Thank you @neilconway for great feedback as always. I have tried to address the concerns please check.
| pub fn is_volatile(&self) -> bool { | ||
| self.exists(|expr| Ok(expr.is_volatile_node())) | ||
| .expect("exists closure is infallible") | ||
| self.exists(|expr| { | ||
| let subquery_is_volatile = match expr { | ||
| Expr::ScalarSubquery(subquery) | ||
| | Expr::Exists(Exists { subquery, .. }) | ||
| | Expr::InSubquery(InSubquery { subquery, .. }) | ||
| | Expr::SetComparison(SetComparison { subquery, .. }) => { | ||
| subquery.is_volatile() | ||
| } | ||
| _ => false, | ||
| }; | ||
| Ok(expr.is_volatile_node() || subquery_is_volatile) | ||
| }) | ||
| .expect("exists closure is infallible") | ||
| } |
There was a problem hiding this comment.
$ ag is_volatile | wc -l
77
We should be careful about changing the semantics of a widely used API like this. It's not clear to me that the change is wrong (or right), but it has both behavioral and performance consequences. We should look at all of those existing call-sites and understand whether recursing into subqueries is the right behavior or not. And if we are going to change this, we should ensure it has unit test coverage.
|
Thank you for opening this pull request! Reviewer note: cargo-semver-checks reported the current version number is not SemVer-compatible with the changes in this pull request (compared against the base branch). Details |
| } | ||
|
|
||
| /// Returns `true` if any expression in `plan` is volatile. | ||
| fn plan_contains_volatile(plan: &LogicalPlan) -> bool { |
There was a problem hiding this comment.
small but is it possible to make this public?

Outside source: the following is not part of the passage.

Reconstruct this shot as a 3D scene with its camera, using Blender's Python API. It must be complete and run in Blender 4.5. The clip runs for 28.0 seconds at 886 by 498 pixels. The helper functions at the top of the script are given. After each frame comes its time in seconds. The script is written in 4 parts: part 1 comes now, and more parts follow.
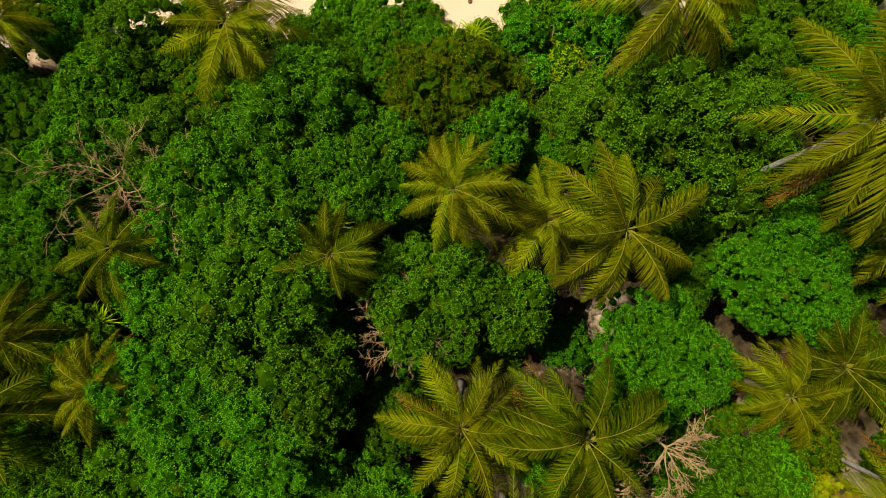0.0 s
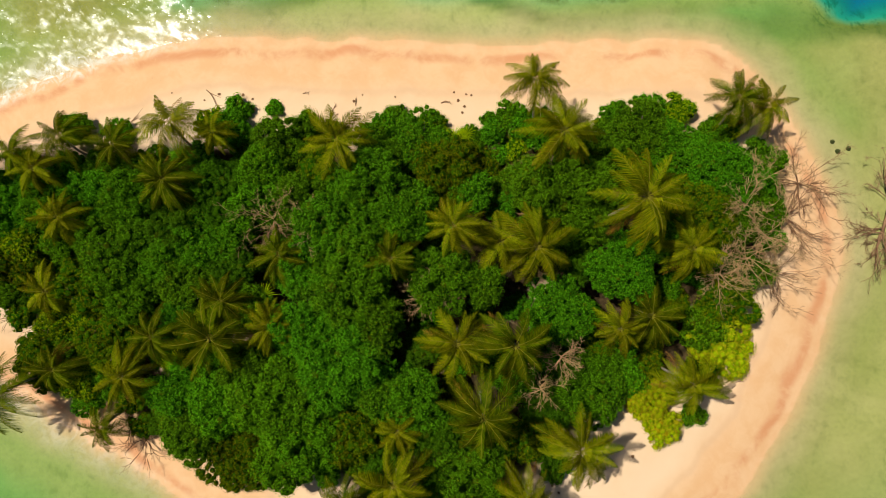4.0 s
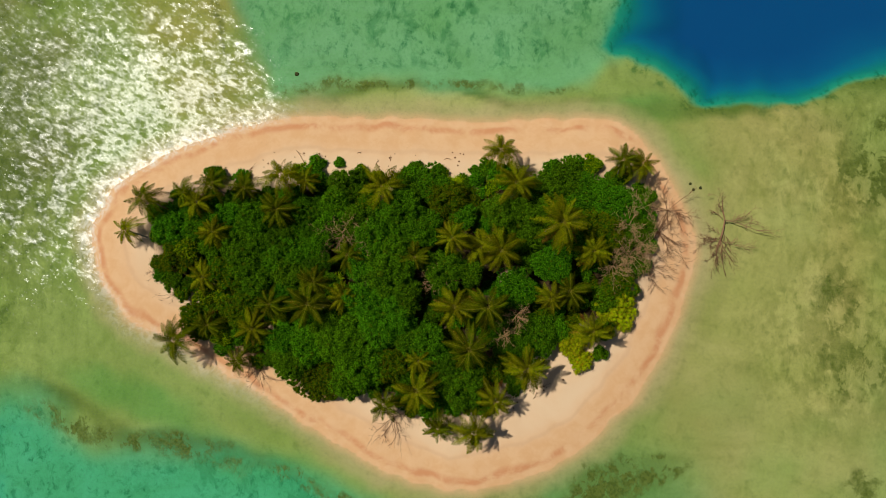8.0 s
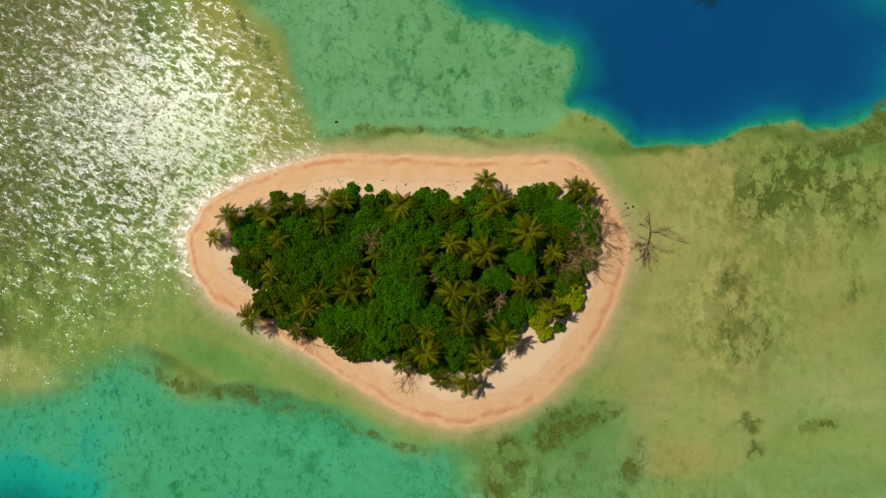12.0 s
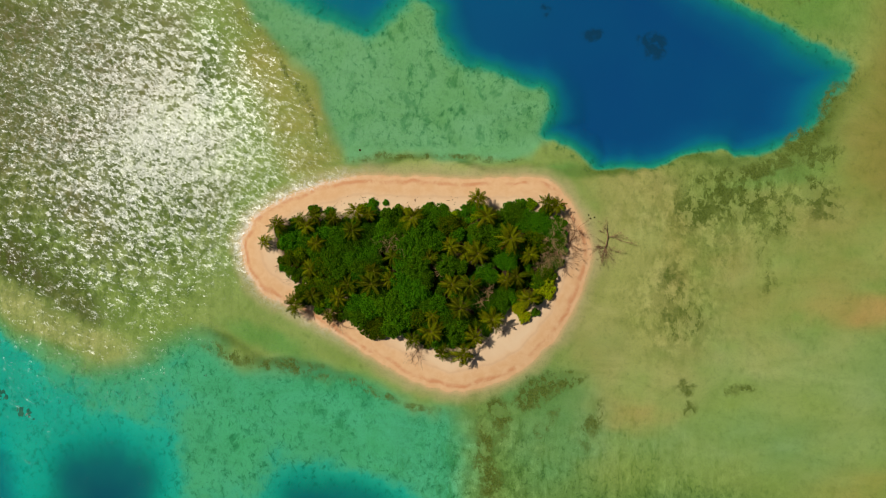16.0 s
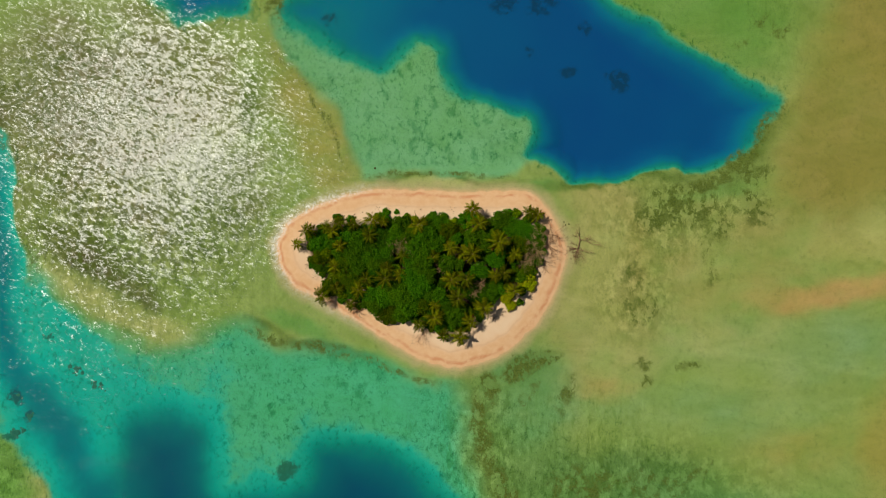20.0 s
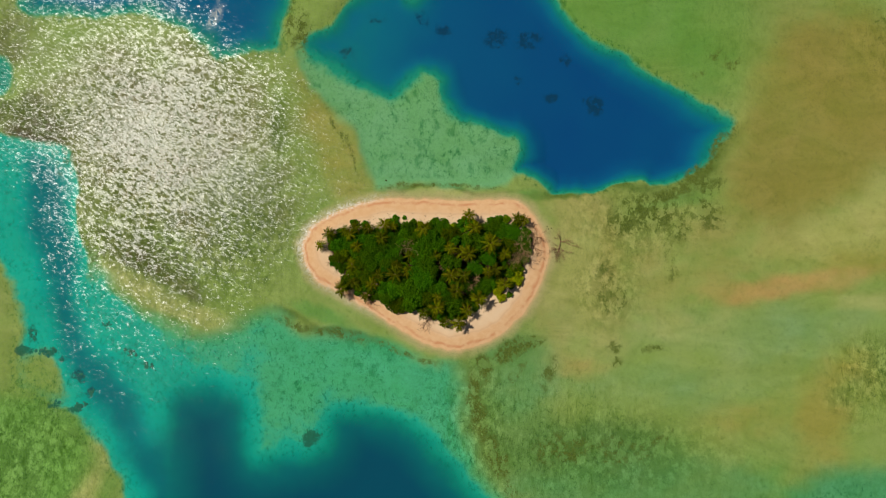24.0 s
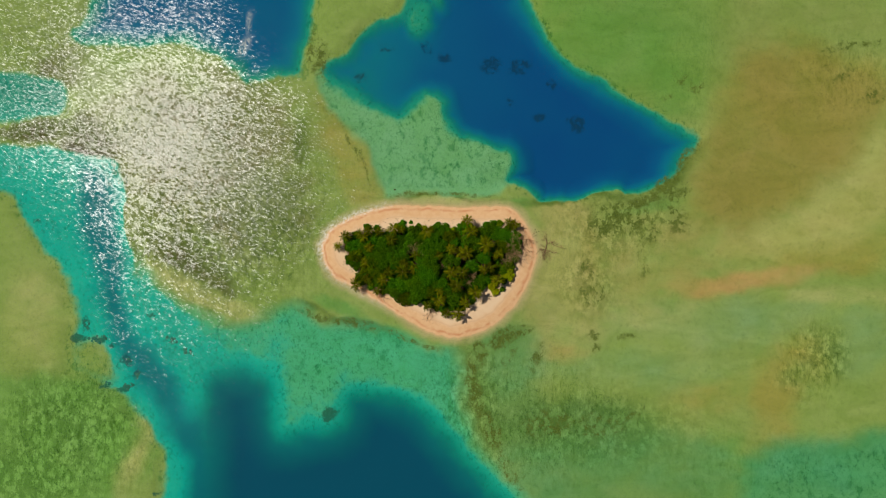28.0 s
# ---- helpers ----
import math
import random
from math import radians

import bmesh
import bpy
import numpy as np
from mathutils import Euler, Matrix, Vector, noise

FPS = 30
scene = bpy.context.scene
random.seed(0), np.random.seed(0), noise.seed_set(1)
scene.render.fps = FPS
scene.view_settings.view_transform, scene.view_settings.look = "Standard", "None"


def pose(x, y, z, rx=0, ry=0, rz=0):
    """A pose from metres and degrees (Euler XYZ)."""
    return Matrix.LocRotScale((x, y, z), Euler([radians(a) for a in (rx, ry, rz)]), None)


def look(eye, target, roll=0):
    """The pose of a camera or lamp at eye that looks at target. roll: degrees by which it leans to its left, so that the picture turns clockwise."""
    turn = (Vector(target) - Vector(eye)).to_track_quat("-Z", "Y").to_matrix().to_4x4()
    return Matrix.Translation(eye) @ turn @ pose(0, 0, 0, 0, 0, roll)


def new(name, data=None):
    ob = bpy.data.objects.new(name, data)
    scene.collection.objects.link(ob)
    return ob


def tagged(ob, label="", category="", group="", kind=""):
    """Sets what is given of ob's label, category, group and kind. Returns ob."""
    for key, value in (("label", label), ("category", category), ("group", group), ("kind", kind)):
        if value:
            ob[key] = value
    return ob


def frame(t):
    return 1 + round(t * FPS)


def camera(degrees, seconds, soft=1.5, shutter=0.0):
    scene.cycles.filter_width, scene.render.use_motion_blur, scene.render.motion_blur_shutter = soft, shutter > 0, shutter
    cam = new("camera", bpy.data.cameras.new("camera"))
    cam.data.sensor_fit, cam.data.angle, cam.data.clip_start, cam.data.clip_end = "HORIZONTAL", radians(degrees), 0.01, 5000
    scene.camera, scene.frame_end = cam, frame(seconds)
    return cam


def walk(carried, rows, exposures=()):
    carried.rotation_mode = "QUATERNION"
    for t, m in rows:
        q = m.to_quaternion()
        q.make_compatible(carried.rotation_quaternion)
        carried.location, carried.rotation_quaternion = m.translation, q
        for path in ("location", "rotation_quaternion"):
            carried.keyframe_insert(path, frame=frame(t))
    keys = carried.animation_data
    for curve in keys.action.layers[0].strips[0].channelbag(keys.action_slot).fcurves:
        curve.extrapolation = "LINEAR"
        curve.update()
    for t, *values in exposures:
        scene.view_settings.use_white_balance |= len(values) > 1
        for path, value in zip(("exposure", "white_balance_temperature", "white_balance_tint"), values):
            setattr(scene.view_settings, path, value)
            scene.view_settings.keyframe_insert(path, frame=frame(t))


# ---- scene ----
# A wooded coral islet on a reef flat. The camera rises almost straight up, tipped three degrees.
TIP, TURN = 3.006, 1.555
cam = camera(70, 28.0, soft=0.8)
walk(cam, [
    (0, pose(1.87, -1.63, 37.79, TIP, TURN)),
    (0.5, pose(1.88, -1.67, 40.26, TIP, TURN)),
    (1, pose(1.90, -1.71, 42.81, TIP, TURN)),
    (1.5, pose(1.94, -1.78, 45.65, TIP, TURN)),
    (2, pose(1.97, -1.85, 48.69, TIP, TURN)),
    (2.5, pose(2.01, -1.96, 52.20, TIP, TURN)),
    (3, pose(2.07, -2.12, 56.19, TIP, TURN)),
    (3.5, pose(2.15, -2.31, 60.84, TIP, TURN)),
    (5.5, pose(2.46, -3.19, 80.49, TIP, TURN)),
    (6, pose(2.53, -3.41, 85.33, TIP, TURN)),
    (7, pose(2.68, -3.82, 94.93, TIP, TURN)),
    (8, pose(2.85, -4.20, 104.38, TIP, TURN)),
    (9.5, pose(3.12, -4.74, 118.47, TIP, TURN)),
    (11, pose(3.38, -5.30, 132.79, TIP, TURN)),
    (12.5, pose(3.64, -5.85, 147.14, TIP, TURN)),
    (14.5, pose(3.95, -6.61, 166.10, TIP, TURN)),
    (16, pose(4.14, -7.12, 180.35, TIP, TURN)),
    (17.5, pose(4.39, -7.64, 194.79, TIP, TURN)),
    (19, pose(4.68, -8.27, 209.15, TIP, TURN)),
    (20.5, pose(4.98, -8.99, 223.28, TIP, TURN)),
    (21.5, pose(5.16, -9.45, 232.76, TIP, TURN)),
    (23.5, pose(5.44, -10.36, 251.85, TIP, TURN)),
    (25, pose(5.64, -11.04, 265.93, TIP, TURN)),
    (26.5, pose(5.79, -11.69, 280.04, TIP, TURN)),
    (28, pose(5.84, -12.32, 294.36, TIP, TURN)),
], exposures=[(0, 0.66), (0.3, 1.0), (0.4, 2.0), (0.7, 1.95), (1.0, 1.82), (2.0, 1.28), (3.0, 0.74), (4.5, 0.27), (6.0, -0.02), (12.0, -0.08), (28, -0.14)])

# ---- light: high sun in the west-north-west, clear sky ----
SUN_X, SUN_Y, SUN_Z = -0.4180, 0.2060, 0.8848
world = bpy.data.worlds.new("sky")
scene.world = world
world.use_nodes = True
sky = world.node_tree.nodes.new("ShaderNodeTexSky")
sky.sky_type, sky.sun_disc = "NISHITA", False
sky.sun_elevation, sky.sun_rotation = math.asin(SUN_Z), math.atan2(SUN_X, SUN_Y)
back = world.node_tree.nodes["Background"]
back.inputs["Strength"].default_value = 0.032
world.node_tree.links.new(sky.outputs[0], back.inputs["Color"])
lamp = bpy.data.lights.new("sun", "SUN")
lamp.energy, lamp.angle, lamp.color = 3.6, radians(0.53), (1.0, 0.95, 0.86)
sun = new("sun", lamp)
sun.matrix_world = look((SUN_X * 400, SUN_Y * 400, SUN_Z * 400), (0, 0, 0))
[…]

Would be useful for detecting volatile functions when deciding to materialize subplans (#22676)
Which issue does this PR close?
Rationale for this change
Identical uncorrelated scalar subqueries are deduplicated, but this is not correct when the subquery contains volatile expressions such as
random().For example,
(SELECT random()) - (SELECT random())must evaluate both scalar subquery occurrences independently.What changes are included in this PR?
ExecutionPropsfield type.Are these changes tested?
Yes
Are there any user-facing changes?
Yes. Queries with repeated volatile scalar subqueries now evaluate each occurrence independently instead of incorrectly reusing one result.
There is also a public API type change for
ExecutionProps::subquery_indexes, documented in the upgrade notes.